The fastest mammal on Earth and the only one whose name has been derived from Sanskrit was last seen in central India in the 1960s.
Centuries earlier, cheetahs abounded across India with numerous folk and hunting tales woven around their speed, ferocity and cunning. But a proposal cleared this week by India’s federal environment ministry aims to rectify this inadequacy over the next three or four years.
Under the planned $6 million rehabilitation scheme, environment minister Jairam Ramesh aims to induct 18 cheetahs acquired from Iran, Namibia and South Africa into three specified sites in adjoining Madhya Pradesh and Rajasthan provinces in central and western India.
Functioning under the joint expertise of the Wildlife Trust of India and the Wildlife Institute of India, these sanctuaries would be readied by stocking them with sufficient prey for the cheetahs.
“The way tigers restore the forest ecosystem, snow leopards the mountain ecosystem and the Gangetic dolphin restores waters in the rivers, the cheetah will eventually restore India’s grasslands,” said Mr Ramesh.
Some of these areas where this extinct mammal would be established could emerge as the only places where the tiger, lion and cheetah survive together, the minister added.

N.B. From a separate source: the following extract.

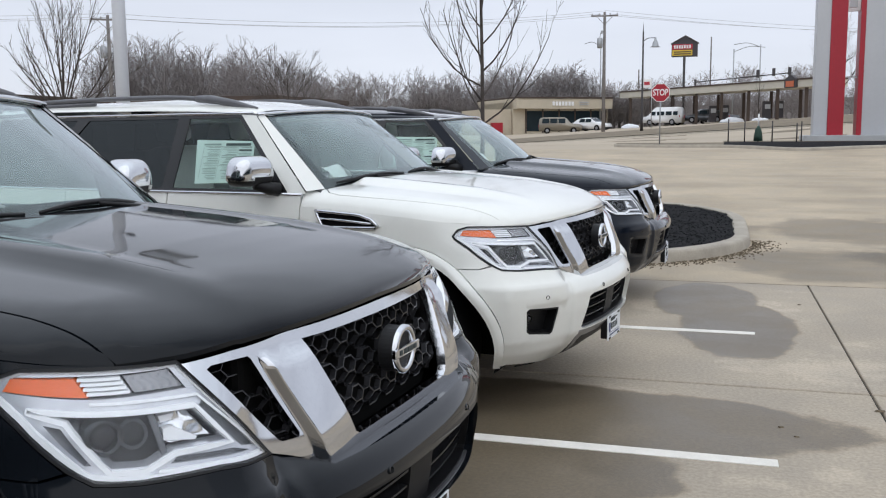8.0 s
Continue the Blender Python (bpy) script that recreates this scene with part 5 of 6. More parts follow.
shaped("border", *octagon(0.415, -0.004, 0.004, SZ), SIGNWHITE, stop, "", False)
face = shaped("face", *octagon(0.385, -0.010, -0.004, SZ), SIGNRED, stop, "red face", False)
cu = bpy.data.curves.new("lettering", "FONT")
cu.body, cu.size, cu.extrude, cu.align_x, cu.align_y = "STOP", 0.33, 0.003, "CENTER", "CENTER"
cu.offset = 0.006
tmp = new("lettering_text", cu)
me = bpy.data.meshes.new_from_object(tmp.evaluated_get(bpy.context.evaluated_depsgraph_get()))
bpy.data.objects.remove(tmp)
me.transform(pose(0, -0.014, SZ, 90, 0, 0) @ Matrix.Diagonal((0.80, 1.15, 1, 1)))
me.materials.append(SIGNWHITE)
lettering = new("lettering", me)
lettering.parent = stop

# verge in front of the road, with planting bed, posts and sapling
def kerb_strip(x0, x1, y, label):
    v, f = [], []
    xs = np.linspace(x0, x1, 24)
    prof = ((0.0, -0.03), (0.01, 0.07), (0.04, 0.10), (0.18, 0.10), (0.20, -0.03))
    for x in xs:
        v += [(x, y + a, land(x, y) + h) for a, h in prof]
    q = len(prof)
    f = [(i * q + k, (i + 1) * q + k, (i + 1) * q + k + 1, i * q + k + 1) for i in range(len(xs) - 1) for k in range(q - 1)]
    return tagged(shaped("kerb", v, f, KERB), label, "kerb", kind="structure")


kerb_strip(-120.0, 60.0, 69.82, "low concrete kerb along the grass strip")
# the verge begins in a point beside the drive mouth and swells round the pylon
FRONT = smooth_line([(-4.7, 45.3), (-4.2, 44.75), (-2.4, 44.2), (-0.3, 43.9), (1.1, 42.8), (2.3, 41.7), (3.3, 41.75), (5.8, 42.9), (12, 44.6), (40, 45.5)], 8)
v, f = [], []
prof = ((0.0, -0.03), (0.01, 0.085), (0.04, 0.115), (0.20, 0.115), (0.22, -0.03))
for x, y in FRONT:
    v += [(x, y + a, land(x, y + a) + h) for a, h in prof]
f = [(i * 5 + k, (i + 1) * 5 + k, (i + 1) * 5 + k + 1, i * 5 + k + 1) for i in range(len(FRONT) - 1) for k in range(4)]
tagged(shaped("kerb", v, f, KERB), "low concrete kerb curving round the verge", "kerb", kind="structure")


def bed_sheet(name, edge, back, mat, lift, label, category):
    """A bed between the kerb line and a straight back edge, following the land."""
    v, f, rows = [], [], 8
    for x, y in edge:
        for k in range(rows):
            yy = y + 0.19 + (back - y - 0.19) * k / (rows - 1)
            v.append((x, yy, land(x, yy) + lift + 0.03 * math.sin(math.pi * k / (rows - 1))))
    f = [(i * rows + k, (i + 1) * rows + k, (i + 1) * rows + k + 1, i * rows + k + 1) for i in range(len(edge) - 1) for k in range(rows - 1)]
    return tagged(shaped(name, v, f, mat), label, category, kind="structure")


bed_sheet("verge", [p for p in FRONT if p[0] < 0.15], 47.5, GRASS, 0.085, "dry grass verge beside the road", "ground")
bed_sheet("planting_bed", [p for p in FRONT if p[0] > -0.12], 47.75, MULCH, 0.10, "dark mulch bed round the sign pylon", "mulch")
land_sheet("grass_strip", -0.1, 40, 47.75, 49.6, GRASS, 0.08, "strip of dry grass between bed and road", 20, 4)
land_sheet("road", -200, 200, 47.5, 70, ROADMAT, 0.0, "wide pale concrete road", 60, 10, category="road")
land_sheet("drive_mouth", -60, 40, 42.9, 47.5, ROADMAT, -0.004, "pale concrete drive mouth", 12, 4, category="road")
land_sheet("median", -120, 60, 70, 84, GRASS, 0.14, "raised strip of dry brown grass", 40, 8)
land_sheet("station_yard", -60, 40, 84, 150, ROADMAT, 0.02, "pale filling station yard", 30, 16, category="yard")
for x, y, h in ((0.10, 47.0, 1.05), (0.80, 47.6, 0.95), (1.95, 47.4, 0.95), (2.95, 47.2, 0.85), (3.25, 48.6, 0.9)):
    p = tube("fence_post", [(0, 0, 0), (0, 0, h)], 0.032, DARKPOLE, None, "", 6)
    p.location = (x, y, land(x, y) + 0.07)
    tagged(p, "thin dark steel stake beside the young tree", "post", "stakes in the planting bed")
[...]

The return of the cheetah also promises to resurrect grassland and open spaces in Rajasthan and Madhya Pradesh encroached upon over decades by humans. Experts estimate that about 100 communities, involving tens of thousands of people, would need to be relocated to make way for the cheetah.
Wildlife experts, however, remain cautious as repopulating regions with “delicate” animals like the cheetah is demanding and arduous. “It is very complicated because the cheetah is a very fragile, precious predator. You have to look after it very well. It has to have lot of grasslands and prey species,” said Valmik Thapar, India’s foremost tiger expert and environmentalist.
Meanwhile, the Rajasthan government has announced the establishment of a sloth bear sanctuary in the province, spread across 4468sq km.
The provincial forest department has decided to rehabilitate hundreds of sloth bears, the majority of them rescued over the past decade by animal rights activists.
Some 600 of these bears dragooned into performing on highways across several north Indian cities in a custom dating back to Mughal times were liberated from their cruel masters who treated them viciously.
They forced these bears to put on impressive performances by threading a rope roughly through their snouts and a mere tug on it was sufficiently painful to force the animal on to its hind legs, giving the impression of dancing.
As a consequence the bears were in constant agony, their mouths raw and bleeding and their toothless gums foaming. Their wounds were never allowed to heal and scores of them danced for foreign tourists along highways in northern India.